Contractor Wins Judgment…Momentarily
CONTRACTOR WINS JUDGMENT AGAINST OWNER.
MOMENTARILY AT LEAST
By: Robert S. Tanner, Esq.
In Kritikos v. Anderson, 2013 WL 1748678 (Fla. 4 th DCA Apr. 24, 2013), a residential owner of Florida property (“Owner”) entered into a contract with a New York architect (“Architect”) to design an ocean front home to be built on Jupiter Island, Florida. Owner entered into a contract with a separate company owned by Architect pursuant to which that company was to serve as the construction manager (“Construction Manager”). Construction Manager but, acting as an agent of Owner, entered into a construction contract with a general contractor (“General Contractor”).
The original construction budget was approximately $4 million. When the originally scheduled completion date arrived, construction was 60% complete and the projected cost was at $8 million. Four months after the originally scheduled completion date, Owner terminated the General Contractor.
The General Contractor sued Owner for monies it claimed were due and owing. Owner counterclaimed for defects, overcharges, and delay damages. In a separate lawsuit, Owner sued Construction Manager, seeking damages for defects, overcharges, and delays. The two cases were consolidated, and a month long trial ensued.
During trial, the trial court ruled that Owner was prohibited from presenting against General Contractor evidence of estimated costs of repairing the claimed defects. The trial court’s ruling was based on its understanding that an Owner must prove costs of repairs with evidence of actual costs and that estimates were not acceptable. The trial court did not place a similar prohibition on Owner’s evidence against Construction Manager.
In the claims between Owner and General Contractor, the jury awarded $548,817.04 to General Contractor for unpaid work but awarded $130,000 in delay damages to Owner. The trial court found General Contractor to be the prevailing party and allowed it to recover its mediation/arbitration fees and prejudgment interest. The amount of General Contractor’s final judgment against Owner was $581,912.33.
The results were much different in Owner’s case against Construction Manager, where Owner was permitted to present evidence of the estimated costs to repair the alleged defects. There, the jury awarded Owner $1,139,343. It is not clear whether that amount included an award of mediation/arbitration fees.

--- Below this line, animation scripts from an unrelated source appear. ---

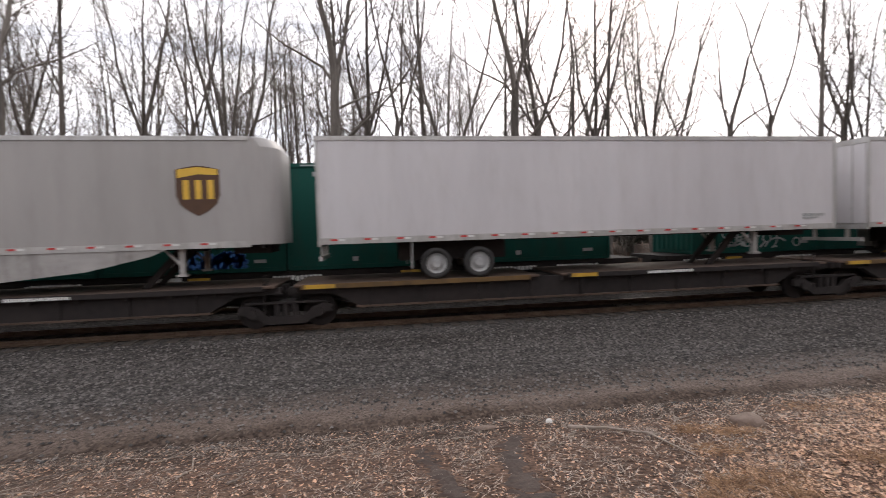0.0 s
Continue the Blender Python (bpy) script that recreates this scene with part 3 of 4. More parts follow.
def container(u, z, paint, label, doors=True, ribs=.025, pitch=.28, emblem="hexagon", marks=DECAL_WHITE, letters=True, seed=1, dash=True):
    """A 53-foot container, 16.15 x 2.6 x 2.9 m; its left end at u."""
    root = rolling("shipping_container", u, NEAR, z, label, "container", "containers on the stack cars")
    L, w, h = 16.15, 1.295, 2.88
    rng = random.Random(seed)
    bm = bmesh.new()
    ribbed_side(bm, L, -w + .012, .14, h - .1, pitch, ribs)
    ribbed_side(bm, L, w - .012, .14, h - .1, pitch, ribs)
    box(bm, .05, L - .05, -w + .06, w - .06, .05, h - .02)
    body = part("body", bm, paint, root)
    bm = bmesh.new()
    soft_box(bm, 0, .16, -.05, .05, 0, h, .012, 1)
    post = mesh_of(bm, paint, "corner_post")
    for s in (-1, 1):
        for x in (0, 2.0, L - 2.16, L - .16):
            shared("corner_post", post, root, pose(x, s * (w - .05), 0))
    for s in (-1, 1):
        bm = bmesh.new()
        box(bm, .1, L - .1, min(s * (w + .004), s * (w - .06)), max(s * (w + .004), s * (w - .06)), h - .11, h)
        part("top_rail", bm, paint, root)
        bm = bmesh.new()
        box(bm, .1, L - .1, min(s * (w + .004), s * (w - .06)), max(s * (w + .004), s * (w - .06)), .0, .15)
        part("bottom_rail", bm, paint, root)
    bm = bmesh.new()
    for s in (-1, 1):
        for x in (2.0, L - 2.16):
            for zz in (-.02, h - .1):
                soft_box(bm, x - .02, x + .18, min(s * (w + .008), s * (w - .16)), max(s * (w + .008), s * (w - .16)), zz, zz + .13, .02, 1)
    tagged(part("corner_casting", bm, paint, root), kind="stuff")
    if dash:
        bm = bmesh.new()
        x = .35
        while x < L - .5:
            box(bm, x, x + .3, -w - .011, -w - .005, .055, .1)
            x += .62
        tagged(part("reflective_tape", bm, marks, root), kind="stuff")
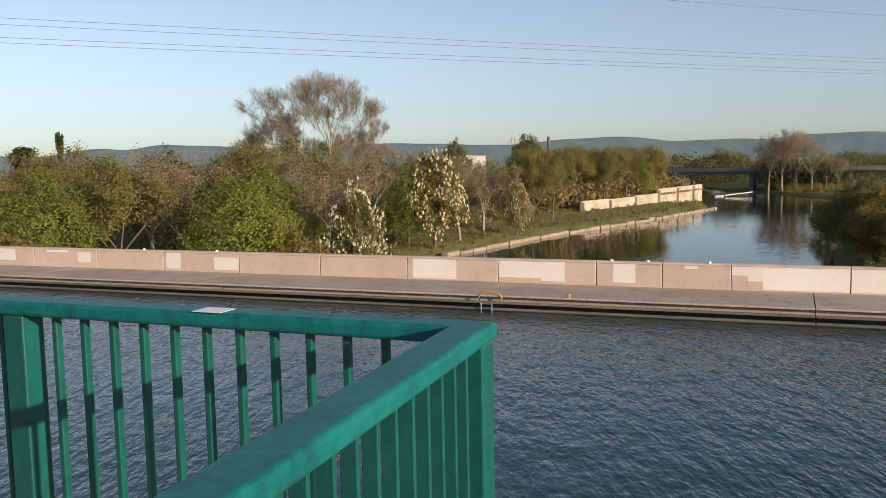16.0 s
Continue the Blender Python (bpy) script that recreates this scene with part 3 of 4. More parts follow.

An appeal followed. The appellate court found that the trial court mistakenly prohibited Owner from presenting evidence of estimated costs to repair against General Contractor. The appellate court remanded the case for a new trial on damages, noting in its opinion that the trial court should re-determine the issue of prevailing party for purposes of awarding mediation/arbitration fees.
If the results of Owner’s claim against Architect and Construction Manager provide any guidance of what to expect from the new trial on Owner’s damages against General Contractor, General Contractor will not fare so well. Instead of winning a judgment for more than $500k, the General Contractor may lose somewhere around that same amount. For many, such a swing is not easy to swallow.
As a person who was not involved in this particular case, what lessons can be learned from it? A contractor might look for ways to minimize or avoid litigation costs. Sometimes it is impossible to avoid litigation altogether.
Although it is not always possible to avoid disputes that require outside help to resolve, there are measures that can be taken to control how disputes are handled. One option is to control the forum in which your dispute is resolved, which can significantly impact the costs of the dispute resolution process. For example, many have chosen to have their disputes resolved in privately run arbitrations rather than government run courts.
A well-drafted arbitration provision can significantly curtail the discovery that occurs prior to the arbitration, which can reduce costs in comparison to the generally expansive discovery procedures available in the court system. First, arbitrations are usually, and with the right arbitration provision must be, presided over by experts in the area of the particular dispute. That is in contrast to trial proceedings where judges are randomly assigned to cases and may, or may not, have experience in the subject area of the dispute.
Had the Kritikos v. Andersen dispute been resolved in arbitration rather than the court system, the mistake of excluding evidence of the estimated costs to repair may not have occurred, thus eliminating the major ground for appeal, as well as the costs related thereto. moreover, usually there is no second bite at the apple in arbitrations because the permissible bases for having an arbitration award reviewed are very narrow and the standards getting an “appellate” review are generally hard to meet.
We also note that difficulties may have arisen, for both Owner and General Contractor, from the structure of the contracting arrangements. Owner did not contract directly with General Contractor but, instead, General Contractor was hired through Architect. Additionally, Architect and Construction Manager appear to have been essentially the same person. So, the structure of the contracting arrangements may have prevented General Contractor from credibly and forcefully voicing concerns it may have had about the project to Owner. Owner may have been better served by having an owner’s representative whose sole duty was to protect Owner.
Owners typically like to have projects built on time, within budget, without a bunch of drama. Contractors typically like to get paid for the work they perform. It is our goal to assist owners and contractors alike in achieving their respective objectives.